Today, November 29, marks the first sentencing for the crime of piracy in Norfolk, Virginia, in 150 years.
The incident occurred off the coast of Djibouti on April 10 of this year. The ship involved was the USS Ashland, a 610-foot, 11,000-ton Whidbey Island-class Dock Landing Ship of the United States Navy. She carries two Mark 38 25-millimeter autocannons, two 20-mm Gatling close-in-weapons-system (CIWS) Phalanx mounts to take down anti-ship missiles, a RIM-116 Rolling Airframe Missile System, and six fifty-caliber M2 Browning machine guns. It was part of the task force of the USS Dwight D. Eisenhower, a nuclear powered aircraft carrier.
The pirates were seven Somalis in a skiff, firing small arms.

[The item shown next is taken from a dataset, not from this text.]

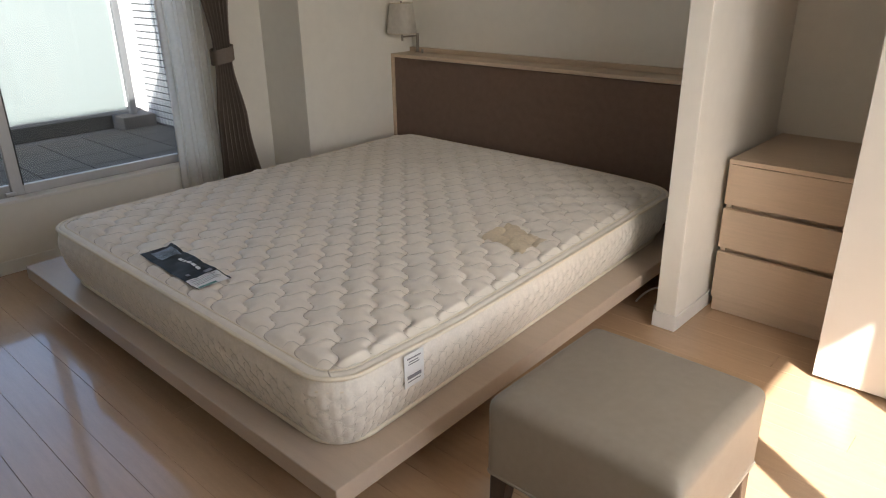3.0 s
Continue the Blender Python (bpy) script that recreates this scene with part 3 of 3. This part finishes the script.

How does a Somali pirate skiff find itself attacking a heavily-armed US warship? See…that’s the moral of the story. Bad intel.
In his plea, Somali Jama Idle Ibrahim, also known as Jaamac Ciidle, admitted to attacking the Ashland “which he believed was a merchant vessel that he intended to seize and hold for ransom,” according to an FBI post on the matter. The pirates spotted the Ashland and chased it; once alongside, they fired on the ship with assault rifles.
The Ashland responded by firing two rounds from its 25-millimeter autocannons, which I make kind of a big deal about because those weapons have a rate of fire of 225 rounds per minute. That means it took the Ashland one-half second to fire the rounds that set the pirate skiff on fire. Kinda gives me goosebumps. Six of the seven Somalis were retrieved by the Ashland‘s crew members in rigid-hulled inflatable boats; the seventh perished.
Piracy charges were later dropped on the grounds that the group had been unsuccessful in taking the Ashland, which means that while Ibrahim’s guilty plea is the first pirate-related case in 150 years, it’s not actually a conviction for piracy per se. This allowed Ibrahim to avoid the mandatory life sentence such a charge would bring. Today he received a sentence of thirty years. His five fellow pirates have not yet been sentenced.
There was a case of German piracy on US targets in World War I, but for some reason the prosecution isn’t counting that in figuring the 150 years — presumably because it was in time of war, on behalf of a recognized government. The case the prosecution is using, and therefore by de facto definition the last actual trial for piracy was the 1861 case of a Confederate privateer vessel Savannah which, similarly, tried to pirate a Union warship. The question in that case hinged on whether the combatants were pirates or privateer — a privateer, of course, being a pirate who is authorized to pirate by his or her government by the issuance of a Letter of Marque and Reprisal — a procedure authorized by Article I, Section 8 of the US Constitution. The Savannah had been authorized by the Confederate States of America to act as a privateer, but of course the Union did not acknowledge the legitimacy of that government. Tried in New York, the crew of the Savannah got a hung jury.